This 21-year-old pitched her startup on Shark Tank, but it wasn't the deal that made her business a success

Photo: Briella Brown.

Briella Brown was just your average year 12 student when she stumbled across her business plan.

At the time, she was attending her own and other school formals when she noticed an interesting pattern.

Girls wouldn’t repeat an outfit to a different event, and in the end they would either fork out hundreds of dollars on a new dress, or simply swap with a friend.

“With all the photos on social media, they didn’t feel comfortable wearing it again,” she says.

Brown saw this as a golden opportunity.

“I thought, how it could be applied to other events where you want to look great but don’t want to wear the same dress again?”

Your Closet was born.

Brown launched the dress renting website two years ago and recently appeared on Shark Tank.

It was this opportunity that changed the game for her business, not because of the $80,000 investment for a 30% stake she received but because of the exposure.

It’s not the first time we’ve heard of this happening. Co-founder of Disrupt Sports, Gary Elphick openly admitted he went on the show for advertising, not to take a deal.

The exposure Brown’s business got translated into an overwhelming amount of feedback on social media.

Your Closet. Photo: Sarah Kimmorley.

“People were asking why we didn’t have larger sizes and it was difficult because a lot of the designers that we stock don’t carry sizes 16, 18 and 20.

“So we had to look at some other options available with both Australian and international designers.

“No one in Australia really caters to this market.”

She said this opened up a whole new customer base for the business.

“Those requesting the sizes were new customers who hadn’t signed up previously because we had limited sizes. They were urging us: ‘Great concept, we can’t use it but we’d love bigger sizes.’”

She says without that time on Shark Tank, and the exposure it gave the brand, there is no way she would have thought about extending the range.

“People came out of the woodwork to make the point to tell us they wanted larger sizes. And I’m really glad they did because I didn’t realise how important it was.”

She said this new angle for Your Closet also gives it leverage against the other similar businesses on the local market already.

While most retailers only stock sizes 6-14, Your Closest now holds dress in sizes up to 20.

“We have designers which are exclusive to us, as well as exclusive agreements with some of our designers that we are the only business in Australia that will stock these dresses.”

Also after the feedback, Brown opened an office with the intention to turn it into a full-fledged showroom.

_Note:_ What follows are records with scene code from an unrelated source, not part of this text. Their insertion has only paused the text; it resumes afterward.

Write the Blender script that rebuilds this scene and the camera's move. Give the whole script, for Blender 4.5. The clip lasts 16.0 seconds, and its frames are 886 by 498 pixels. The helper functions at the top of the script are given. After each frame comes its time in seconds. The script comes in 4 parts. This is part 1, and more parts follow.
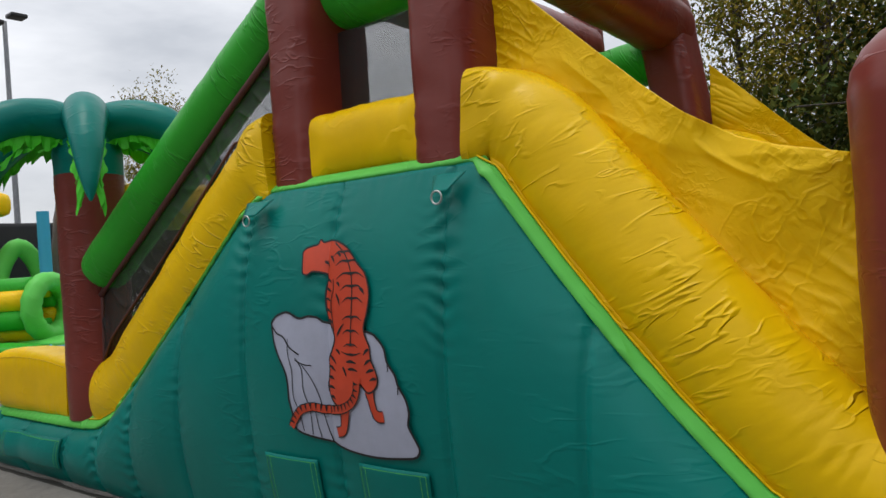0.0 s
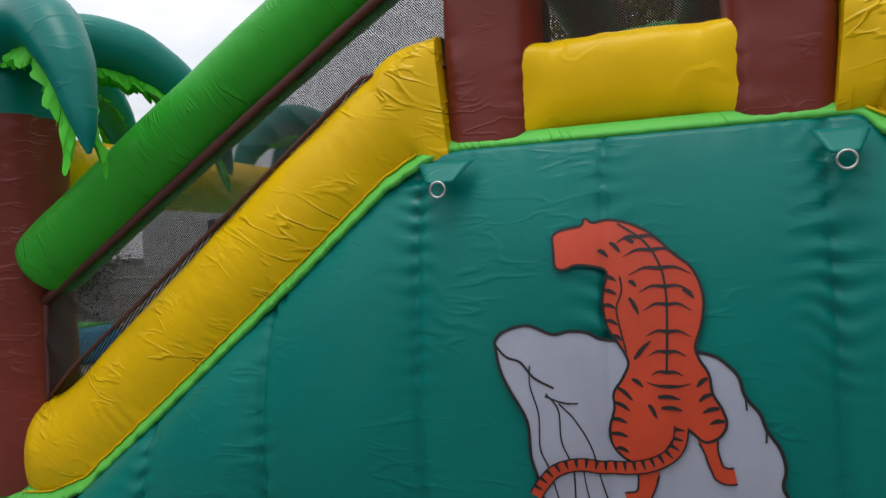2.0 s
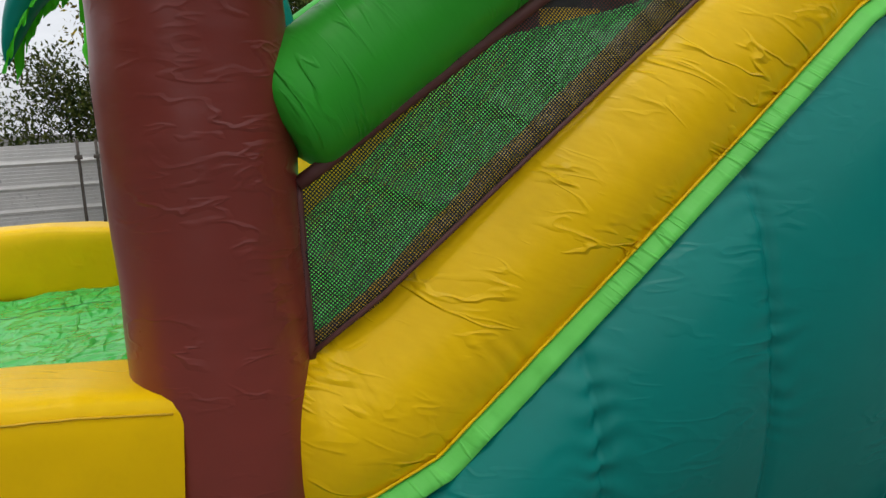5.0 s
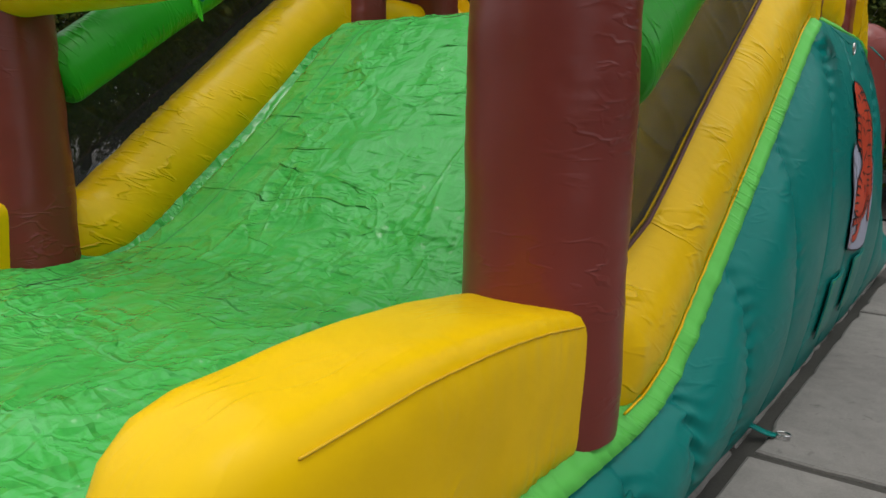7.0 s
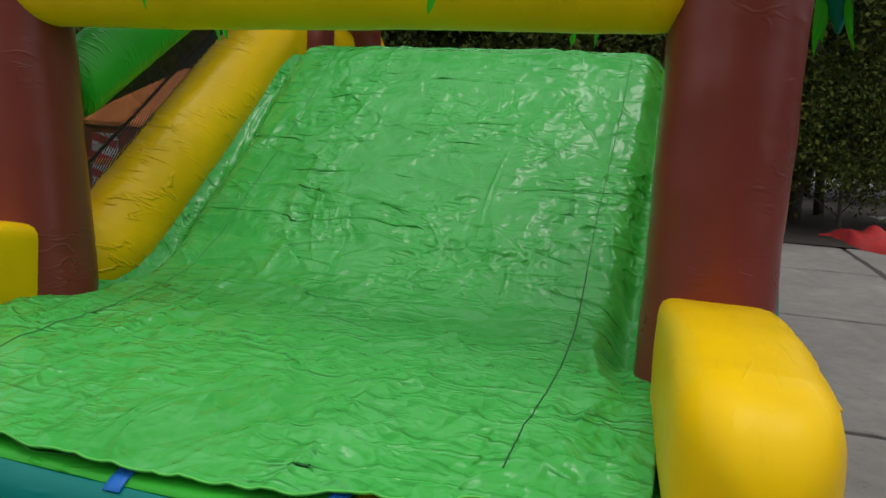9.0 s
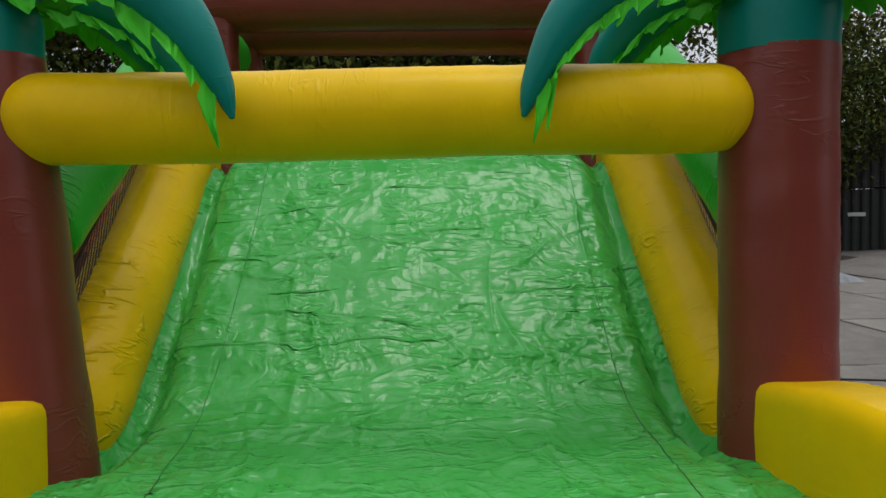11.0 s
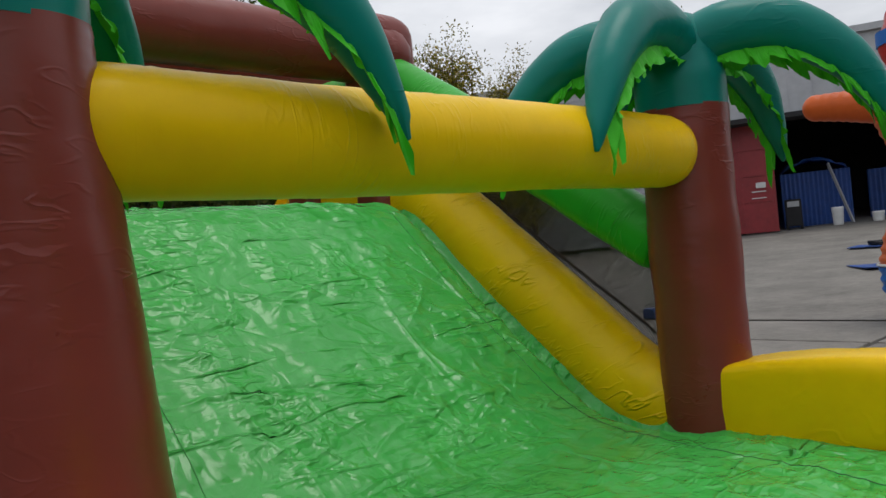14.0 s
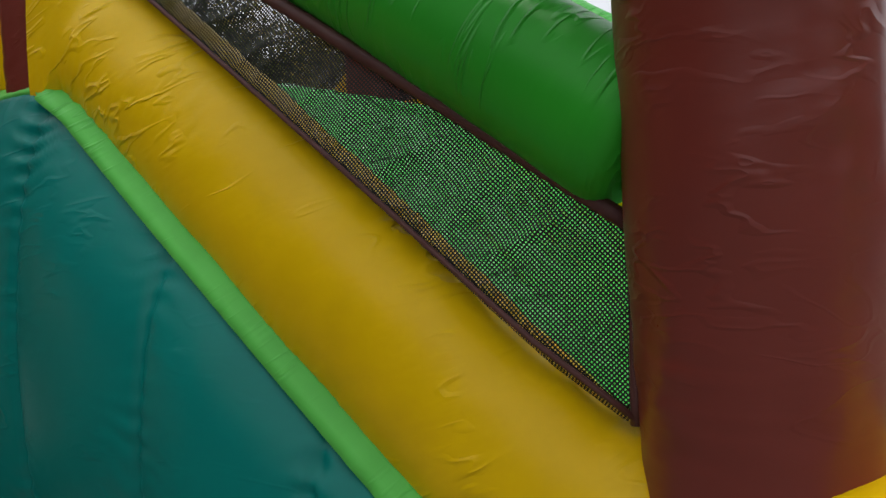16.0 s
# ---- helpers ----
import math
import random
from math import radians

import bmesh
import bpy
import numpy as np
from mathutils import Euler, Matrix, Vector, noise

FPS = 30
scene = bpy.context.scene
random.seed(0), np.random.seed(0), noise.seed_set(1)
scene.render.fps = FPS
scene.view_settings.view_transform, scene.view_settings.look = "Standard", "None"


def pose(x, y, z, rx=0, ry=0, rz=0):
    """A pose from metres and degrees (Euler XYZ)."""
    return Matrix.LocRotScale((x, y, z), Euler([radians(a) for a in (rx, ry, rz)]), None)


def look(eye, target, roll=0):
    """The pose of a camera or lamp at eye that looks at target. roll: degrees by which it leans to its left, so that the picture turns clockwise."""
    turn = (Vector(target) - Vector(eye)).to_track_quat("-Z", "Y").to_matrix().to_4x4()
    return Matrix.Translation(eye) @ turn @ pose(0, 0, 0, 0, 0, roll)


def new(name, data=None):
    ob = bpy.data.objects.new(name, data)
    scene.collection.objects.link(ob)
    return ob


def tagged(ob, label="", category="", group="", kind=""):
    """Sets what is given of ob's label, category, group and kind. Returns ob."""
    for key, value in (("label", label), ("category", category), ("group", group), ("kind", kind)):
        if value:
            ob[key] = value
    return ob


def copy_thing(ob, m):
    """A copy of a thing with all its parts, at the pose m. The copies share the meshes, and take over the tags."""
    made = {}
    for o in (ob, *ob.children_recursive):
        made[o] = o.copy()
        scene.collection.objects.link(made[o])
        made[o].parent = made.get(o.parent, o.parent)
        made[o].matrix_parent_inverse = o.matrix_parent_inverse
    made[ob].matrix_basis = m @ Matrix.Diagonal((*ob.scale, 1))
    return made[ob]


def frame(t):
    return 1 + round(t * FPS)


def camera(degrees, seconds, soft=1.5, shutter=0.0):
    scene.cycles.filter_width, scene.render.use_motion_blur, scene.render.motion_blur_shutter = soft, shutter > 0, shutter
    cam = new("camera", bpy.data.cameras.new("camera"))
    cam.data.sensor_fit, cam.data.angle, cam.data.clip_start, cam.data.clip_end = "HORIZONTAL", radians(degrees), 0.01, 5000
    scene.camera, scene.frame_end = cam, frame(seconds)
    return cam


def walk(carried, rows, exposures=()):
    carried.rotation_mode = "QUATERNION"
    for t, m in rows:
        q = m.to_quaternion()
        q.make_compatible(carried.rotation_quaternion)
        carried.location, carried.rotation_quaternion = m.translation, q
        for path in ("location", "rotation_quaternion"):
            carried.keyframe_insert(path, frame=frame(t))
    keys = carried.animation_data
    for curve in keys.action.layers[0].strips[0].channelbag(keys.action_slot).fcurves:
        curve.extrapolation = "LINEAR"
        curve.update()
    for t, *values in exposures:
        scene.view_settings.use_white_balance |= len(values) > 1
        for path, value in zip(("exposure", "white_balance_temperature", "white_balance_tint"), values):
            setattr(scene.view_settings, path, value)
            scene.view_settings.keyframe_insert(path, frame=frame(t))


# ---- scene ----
cam = camera(61.0, 16.0)
PATH = [
    (0, (5.361, -2.569, 1.545), (4.126, -0.996, 1.551), -3.9),
    (0.5, (4.754, -2.567, 1.588), (3.625, -0.916, 1.578), -2.9),
    (1, (4.145, -2.633, 1.603), (3.150, -0.898, 1.557), -4.7),
    (1.5, (3.545, -2.583, 1.596), (2.758, -0.745, 1.595), -2.0),
    (2, (2.952, -2.582, 1.594), (2.289, -0.695, 1.572), -2.9),
    (2.5, (2.377, -2.499, 1.610), (1.859, -0.568, 1.543), -4.0),
    (3, (1.782, -2.405, 1.623), (1.439, -0.437, 1.541), -2.9),
    (3.5, (1.201, -2.327, 1.611), (1.127, -0.335, 1.446), -2.7),
    (4, (0.625, -2.192, 1.600), (0.779, -0.202, 1.478), -2.7),
    (4.5, (0.007, -2.054, 1.571), (0.421, -0.118, 1.287), -2.1),
    (5, (-0.555, -1.782, 1.567), (0.163, 0.050, 1.211), -2.7),
    (5.2, (-0.772, -1.656, 1.537), (0.057, 0.128, 1.176), -1.5),
    (7.3, (-2.612, -0.551, 1.446), (-0.979, 0.541, 1.066), 1.2),
    (7.5, (-2.734, -0.421, 1.455), (-1.078, 0.629, 1.064), 1.2),
    (8, (-3.081, -0.103, 1.440), (-1.353, 0.793, 0.978), -1.8),
    (8.2, (-3.183, 0.021, 1.435), (-1.412, 0.847, 1.011), -0.6),
    (10.3, (-3.766, 1.403, 1.553), (-1.792, 1.633, 1.325), -0.6),
    (10.5, (-3.774, 1.568, 1.553), (-1.787, 1.708, 1.376), -1.7),
    (11, (-3.711, 1.954, 1.647), (-1.715, 1.899, 1.548), -1.1),
    (11.5, (-3.588, 2.319, 1.829), (-1.617, 2.207, 1.510), 0.8),
    (12, (-3.544, 2.772, 1.922), (-1.561, 2.559, 1.767), -3.7),
    (12.5, (-3.430, 3.198, 1.920), (-1.496, 2.694, 1.846), -3.5),
    (13, (-3.216, 3.631, 1.880), (-1.417, 2.756, 1.892), -4.5),
    (13.5, (-2.945, 3.995, 1.766), (-1.359, 2.780, 1.699), -4.6),
    (14, (-2.600, 4.308, 1.653), (-1.123, 2.960, 1.658), -5.4),
    (14.5, (-2.205, 4.653, 1.573), (-0.804, 3.225, 1.580), -3.5),
    (15, (-1.773, 4.929, 1.499), (-0.460, 3.422, 1.449), -2.9),
    (15.5, (-1.262, 5.148, 1.441), (0.011, 3.605, 1.413), -1.1),
    (16, (-0.758, 5.367, 1.440), (0.380, 3.726, 1.337), -2.5),
]
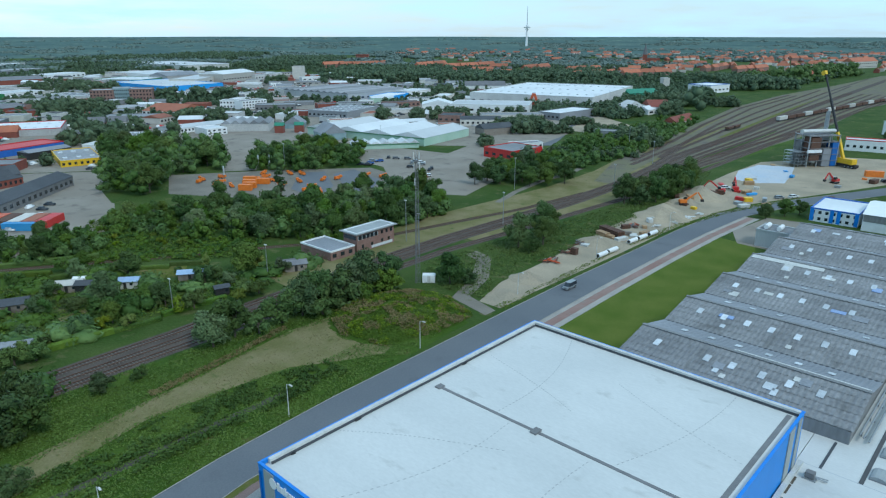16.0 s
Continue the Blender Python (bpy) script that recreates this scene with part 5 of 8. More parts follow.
for k in range(6):
    part("board", box(B(), -6 + 2 * k, -0.06, 0, -4.05 + 2 * k, 0.06, 1.0), "rust" if k > 2 else "grey", bw)

# ---- house and carport under the trees ----
ho = thing("white_house", pose(10.0, -106.4, 0, 0, 0, 293), "old white plastered house with a dark tiled roof", "house")
part("wall", box(B(), 0, -9, 0, 22, 0, 6.0), "dirty_white", ho)
bm = B()
vs = [[bm.verts.new((x, y, z)) for y, z in ((-9.6, 5.9), (-4.5, 9.0), (0.6, 5.9))] for x in (-0.5, 22.5)]
for k in range(3):
    bm.faces.new((vs[0][k], vs[0][(k + 1) % 3], vs[1][(k + 1) % 3], vs[1][k]))
bm.faces.new(vs[0][::-1])
bm.faces.new(vs[1])
bmesh.ops.recalc_face_normals(bm, faces=bm.faces[:])
part("roof", bm, "bark", ho)
for z in (1.2, 3.9):
    for x in (1.4, 4.0, 6.6, 9.2):
        w = part("window", box(B(), x, 0.003, z, x + 0.9, 0.06, z + 1.2), "glass", ho)
        part("frame", box(box(B(), x - 0.1, 0.003, z - 0.12, x + 1.0, 0.1, z - 0.003), x - 0.1, 0.003, z + 1.203, x + 1.0, 0.1, z + 1.3), "old_wood", w)
part("door", box(B(), 5.3, 0.003, 0.1, 6.2, 0.07, 2.1), "rust", ho)
cp = thing("carport", pose(20.8, -105.6, 0, 0, 0, 27), "low carport with a corrugated grey roof", "carport")
part("roof", box(B(), -6.8, -2.6, 2.8, 6.8, 2.6, 2.95), "concrete", cp)
bm = B()
for k in range(34):
    box(bm, -6.8 + k * 0.4, -2.6, 2.953, -6.6 + k * 0.4, 2.6, 3.0)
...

“At the moment it’s more of our warehouse/ office, but eventually we want women to be able to make appointments to come and try the dresses on.”

Your Closet showroom. Photo: Sarah Kimmorley.

“It’s open from 9am to 7pm because we understand that a lot of our customers are corporate women,” she said.

Customers can then either take the dress on the spot or go home and order it online and have it delivered within three hours if they are in Sydney.

The final terms of Brown’s Shark Tank deal, split between Boost founder Janine Allis and Red Balloon founder Naomi Simson, are still be discussed, but Brown says the brand awareness from the show has been phenomenal.

In the three months prior to the pitch Your Closet made $36,000 in revenue a month. Since then traffic to the site has been constantly triple and membership has increased by 30%.

With the changes and growth Brown says it’s a good sign for the startup.

“The business is really dynamic at the moment which I’m really excited about,” she said.

“We’re all about trying lots of new things. The business today is so different to what it would be a year ago and I’m sure a year from now it will look even more different.

“I have a strong vision of what I want the business to be but ultimately business works on supply and demand, so I’ll always cater the business towards that. We’re heavily influenced by what women are telling us. I have a strong vision but who knows what it will look like in the future.”